Western sanctions imposed in 2014 over Russia’s annexation of Crimea have already made it extremely hard for many state oil firms such as Rosneft (ROSN.MM) to borrow abroad or use Western technology to develop shale, offshore and Arctic deposits.
While those measures have slowed down a number of challenging oil projects, they have done little to halt the Russian industry’s growth with production near a record high of 11.2 million barrels per day in July – and set to climb further.
Since 2014, the Russian oil industry has effectively halted borrowing from Western institutions, instead relying on its own cash flow and lending from state-owned banks while developing technology to replace services once supplied by Western firms.
Analysts say this is partly why Russian oil stocks have been relatively unscathed since U.S. senators introduced legislation to impose new sanctions on Russia over its interference in U.S. elections and its activities in Syria and Ukraine.
While the rouble has fallen more than 10 percent and Russian banking stocks have slumped 20 percent since the legislation was introduced, shares in Russian oil firms have climbed 2 percent, leaving them 27 percent higher so far in 2018 .

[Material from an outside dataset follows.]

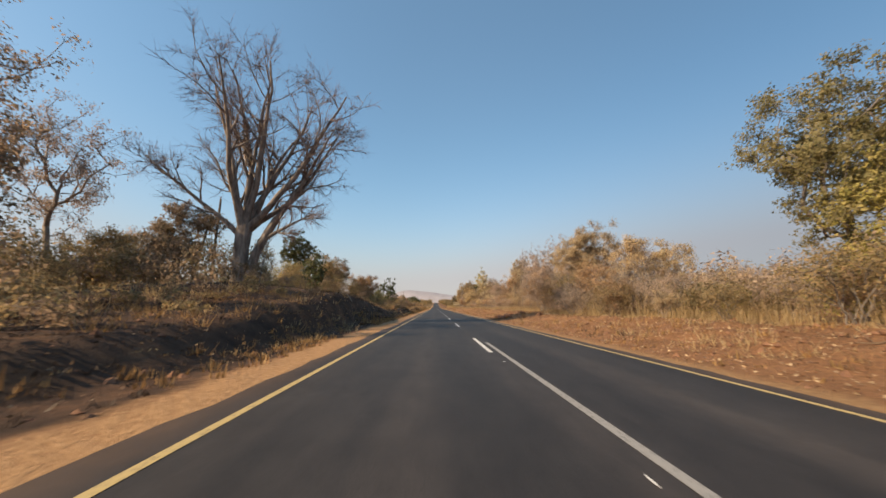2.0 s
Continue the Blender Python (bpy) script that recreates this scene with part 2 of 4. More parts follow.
def gz(x, y):
    """Height of the ground."""
    z = zr(y)
    wob = noise.noise(Vector((x * 0.35, y * 0.35, 3.1))) * 0.14 + noise.noise(Vector((x * 0.09, y * 0.06, 9.4))) * 0.35
    if x > 0:
        rise = (0.5 + 0.35 * step(70, 115, y) - 0.25 * step(262, 295, y)) * step(3.9, 9.0, x)
        rough = noise.noise(Vector((x * 0.9, y * 0.75, 1.7))) * 0.19 + noise.noise(Vector((x * 1.9, y * 1.5, 6.2))) * 0.11
        return z - 0.03 + rise + 0.7 * wob * step(4.2, 9, x) + rough * step(4.6, 6.0, x) + 0.012 * max(0, x - 20)
    low = step(220, 250, y)
    rise = (1.0 * (1 - low) * (0.55 + 0.45 * step(40, 62, y)) + 0.25 * low + 0.95 * math.exp(-((y - 58) / 13) ** 2)) * step(6.3, 7.9, -x)
    rise *= 1 - 0.95 * math.exp(-((y - 225.5) / 6) ** 4) * (1 - step(9.5, 14, -x))
    rise *= 0.4 + 0.6 * (1 - step(22, 45, -x))
    rise += 0.95 * step(233, 240, y) * (1 - step(272, 284, y)) * step(8.8, 10.0, -x) * (1 - 0.7 * step(20, 34, -x))
    mound = 1.0 * math.exp(-((x + 15) / 6) ** 2 - ((y - 58) / 9) ** 2)
    return z - 0.03 + rise + mound + wob * step(5.2, 9, -x) * (1 - 0.6 * low)


# ---------------------------------------------------------------- ground and road
def build_ground():
    xs = [-2600, -1200, -600, -300, -180, -120, -85, -60, -45, -36, -30, -26]
    xs += list(np.arange(-23, -11, 1.0)) + list(np.arange(-11, -4.4, 0.4)) + [-4.2, -3, 0, 3, 3.8]
    xs += list(np.arange(4.2, 12, 0.4)) + list(np.arange(12, 24, 1.0)) + [26, 30, 36, 45, 60, 85, 120, 180, 300, 600, 1200, 2600]
    ys = [-400, -200, -100, -60, -40] + list(np.arange(-30, 330, 0.45)) + list(np.arange(330, 480, 4.0))
    ys += list(np.arange(480, 1000, 20.0)) + [1100, 1300, 1600, 2000, 2600, 3400, 4500]
    v = [(x, y, gz(x, y) - (0.08 if -4.1 < x < 3.75 else 0)) for y in ys for x in xs]
    w = len(xs)
    i = np.arange((len(ys) - 1) * (w - 1))
    a = (i // (w - 1)) * w + i % (w - 1)
    me = mesh("ground", v, np.stack([a, a + 1, a + w + 1, a + w], 1), GROUND, True)
    tagged(new("ground", me), "red-brown dry earth with burnt patches, litter and a sandy verge", "ground", kind="structure")


def strip(name, x0, x1, y0, y1, lift, mat, ragged=0.0, pace=2.0, seed=1):
    rnd = random.Random(seed)
    v = []
    n = max(1, int((y1 - y0) / pace))
    for k in range(n + 1):
        y = y0 + (y1 - y0) * k / n
        z = zr(y) + lift
        a, c = x0 + rnd.uniform(-ragged, ragged), x1 + rnd.uniform(-ragged, ragged)
        v += [(a, y, z - 0.10), (a, y, z), (c, y, z), (c, y, z - 0.10)]
    f = []
    for k in range(n):
        for j in range(3):
            a = k * 4 + j
            f.append((a, a + 1, a + 5, a + 4))
    return mesh(name, v, np.array(f)[:, ::-1], mat)


def decal(name, x0, x1, y0, y1, lift, mat, pace=4.0):
    n = max(1, int((y1 - y0) / pace))
    v = []
    for k in range(n + 1):
        y = y0 + (y1 - y0) * k / n
        v += [(x0, y, zr(y) + lift), (x1, y, zr(y) + lift)]
    f = [(2 * k, 2 * k + 1, 2 * k + 3, 2 * k + 2) for k in range(n)]
    return mesh(name, v, f, mat)


def build_road():
    road = tagged(new("road", strip("road", -4.25, 3.62, -60, 1000, 0.0, ASPHALT, 0.05, 0.7)),
                  "straight two-lane road of dark worn asphalt", "road", kind="structure")
    part("edge_line", decal("edge_line", -3.75, -3.645, -60, 1000, 0.005, YELLOW), road, "worn yellow painted edge line")
    part("edge_line", decal("edge_line", 3.165, 3.26, -60, 1000, 0.005, YELLOW), road, "worn yellow painted edge line")
    part("solid_line", decal("solid_line", 0.20, 0.31, -60, 46, 0.005, DULL), road, "faded white solid line")
    k0 = -5
    for k in range(k0, 62):
        y1 = -0.36 + 12 * k
        part("dash", decal("dash", -0.06, 0.06, y1 - 4.15, y1, 0.006, WHITE), road)
    rnd2 = random.Random(3)
    for k in range(-1, 30):
        for _ in range(rnd2.randint(1, 4)):
            y1, x1 = 12 * k + 0.6 + rnd2.uniform(0, 6.2), rnd2.uniform(-0.05, 0.05)
            w, l = rnd2.uniform(0.02, 0.05), rnd2.uniform(0.03, 0.16)
            c = [(x1 + w * rnd2.uniform(0.5, 1) * math.cos(a), y1 + l * rnd2.uniform(0.5, 1) * math.sin(a), zr(y1) + 0.006) for a in np.arange(6) * math.pi / 3]
            part("paint_fleck", mesh("paint_fleck", c, [range(6)], WHITE), road)
    return road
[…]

“The main driver of the Russian oil industry’s profitability is the oil price denominated in rubles and it is currently posting new records as the rouble is getting weaker. Hence the sanction noise often even has a positive impact on Russian oil stocks,” said Dmitry Marinchenko at Fitch Ratings.
To be sure, Washington could really hurt the Russian oil industry if it introduced Iran-like measures forbidding oil purchases from the country. But given Russia produces more than 11 percent of global crude, such a measure would lead to a major spike in oil prices and hit the United States itself hard as it is the world’s largest oil consumer.